In each case, these people are inspiring action. Sarah McLachlan wants your money to prevent animal cruelty, and she was pretty damn good at getting it (because if you can watch those commercials with dry eyes, you’re some kind of serial killer). Trump was pretty good at getting votes (because legions of folks can’t be bothered to read crime statistics, but can be afraid of Mexicans). And sex work is now and always will be profitable (because propagating the species is important, and your genes aren’t picky about making that point to you).
Emotional manipulation in the service of inspiring action is tricky, though, because you have to keep stoking the emotion you’re trying to exploit. Otherwise, people do just enough to satisfy the initial surge of emotion, and then get bored and wander off to do something else. This is why the most common objective of emotional manipulation is to get people to give money!² And that, in turn, is why politicians hold multiple rallies and phone sex workers bombard the airwaves every night.
Being Inspirational
So now that we’ve seen five big ways to inspire action, it’s time to consider the question — what does it mean to be inspirational? Well, for the most part, when you meet an inspirational person you’ll notice that they aren’t just using one or another of these methods. They’re using all of them.

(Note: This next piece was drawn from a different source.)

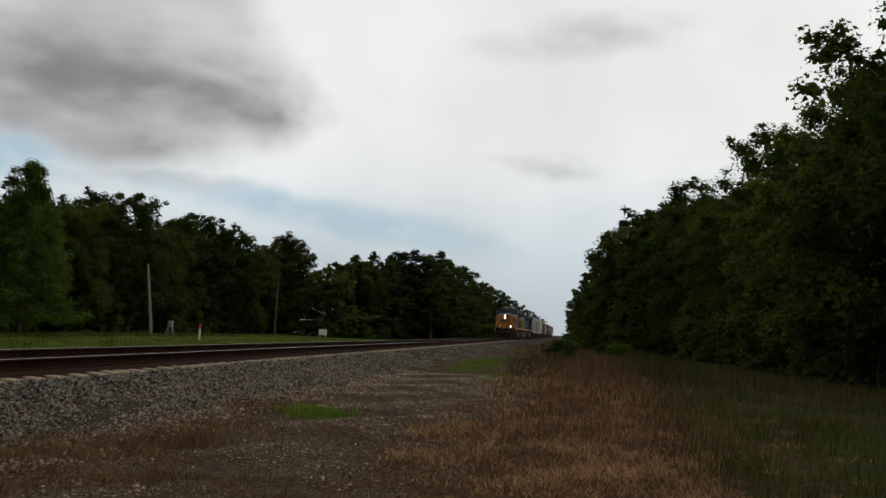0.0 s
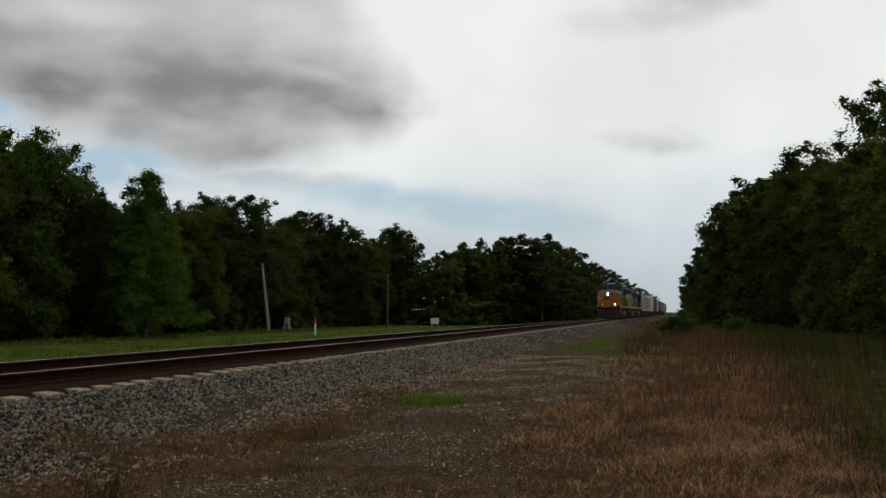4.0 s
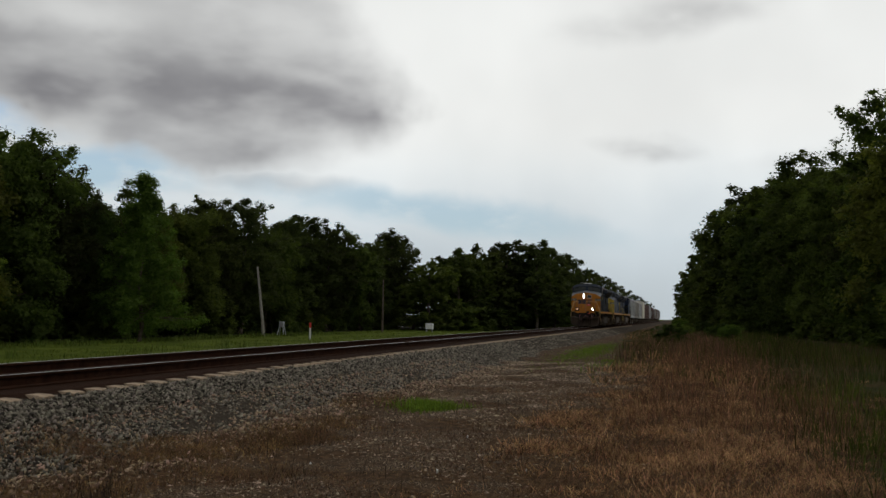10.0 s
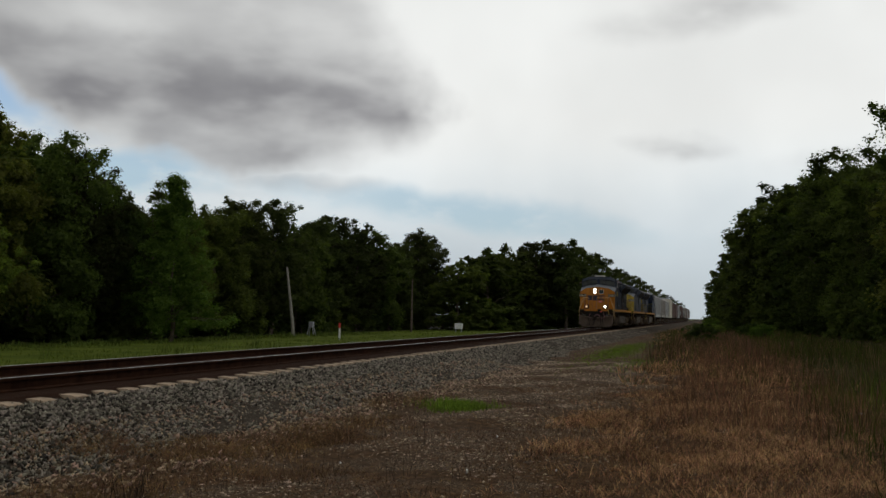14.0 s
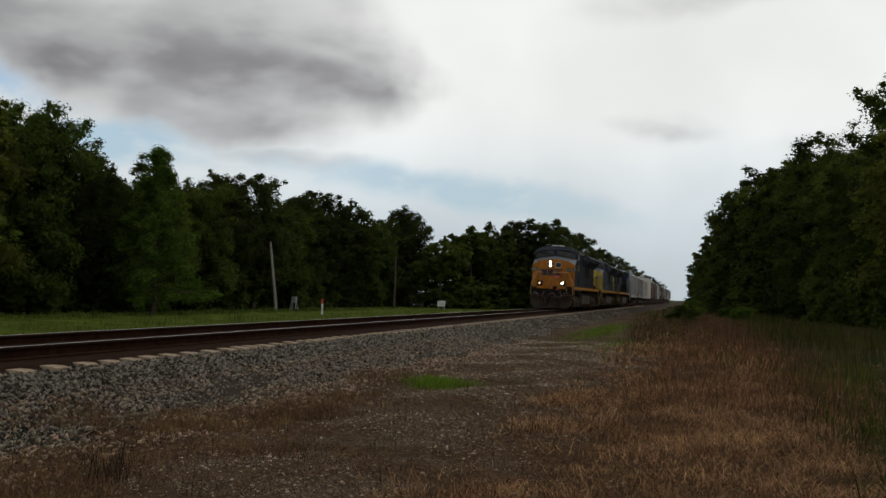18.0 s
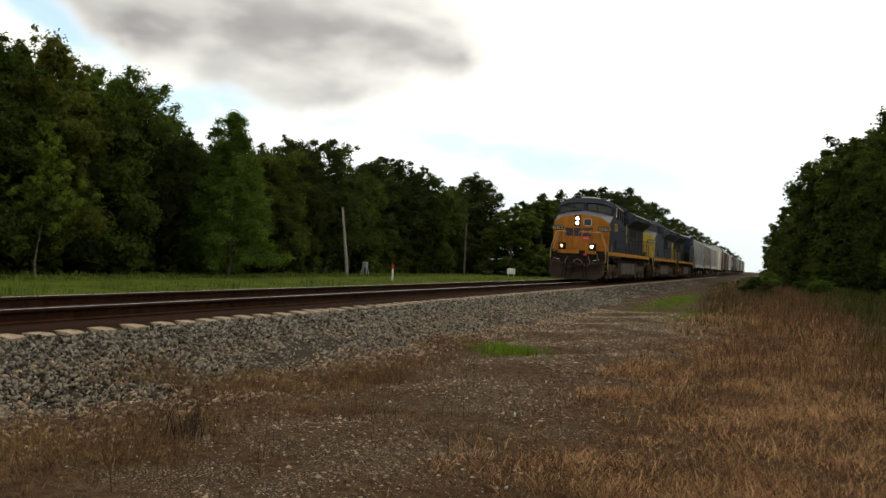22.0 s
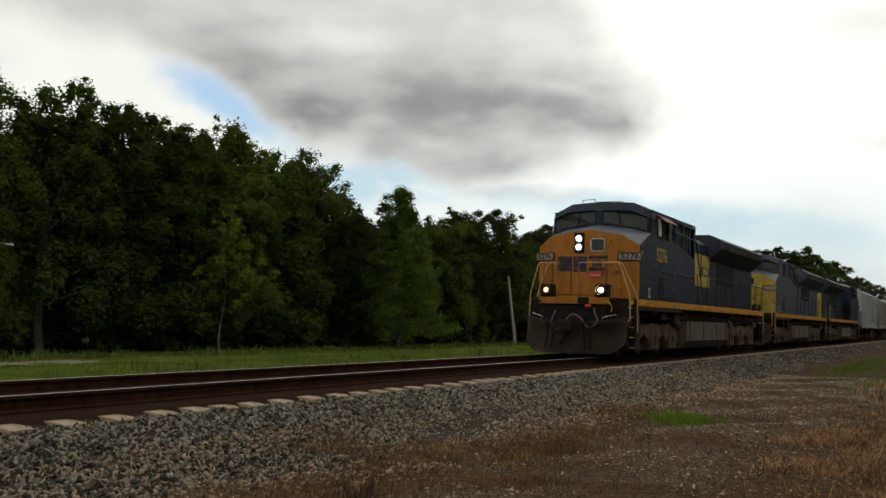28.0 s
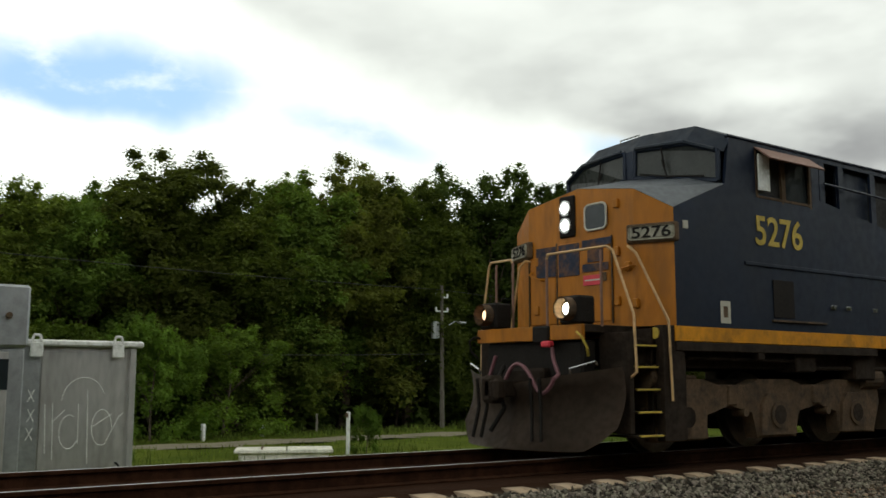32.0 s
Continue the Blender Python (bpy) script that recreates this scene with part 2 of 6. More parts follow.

Watch the next seriously inspirational speaker you run across. Pay attention to their script and delivery. They will almost certainly use their personal charisma to hook your attention, engage your emotions, appeal to your interests, and call on some kind of obligation or ask you for a favor.
An inspirational preacher, for example, will always have a carefully honed persona and delivery. They will always have an emotional hook in their sermon. They will always explain why it’s in your interest to obey God. They will always appeal to your obligations as a good churchgoer. And so on, and so forth.
Now, a principled observer might notice that I’ve been very clinical in my treatment of this subject and might reasonably say, “But Allen, this seems so… manipulative.” Well, here’s the dirty secret: it is. But not all manipulation is bad. In fact, we actively rely on it for the good maintenance of society in more cases than you’d probably like to think about or admit.
So get this through your head now — if you want to inspire action in your fellow human beings, that will entail some level of manipulating those same human beings, because eventually you’re going to want them to do something they’d rather not do. Accept that right now, or give up on being inspirational.
But please don’t give up, because ultimately we need inspirational people. The modern American would much rather watch Netflix and sit on the couch playing Xbox than do many, many things — like volunteer for their local homeless shelter, or pay attention to politics, or go to church, or contribute to a GoFundMe for their neighbor’s cancer treatments. We need people who are inspirational to keep our society hanging together.
And ultimately, you can’t and shouldn’t count on anyone else to be that inspirational person. If you want to change things, you have to be that force in the world. So go out there find those emotional hooks! Identify those areas of common interest! Figure out what your neighbors value and would be willing to work for! And work on your speaking voice. Because the future rests on YOU.
¹Where coercion implies the threat of force, and a demand implies that you are requesting action while offering nothing in exchange.
²Let’s recall the point of money — it’s a method of storing action and power until you need it, in a non-degrading form.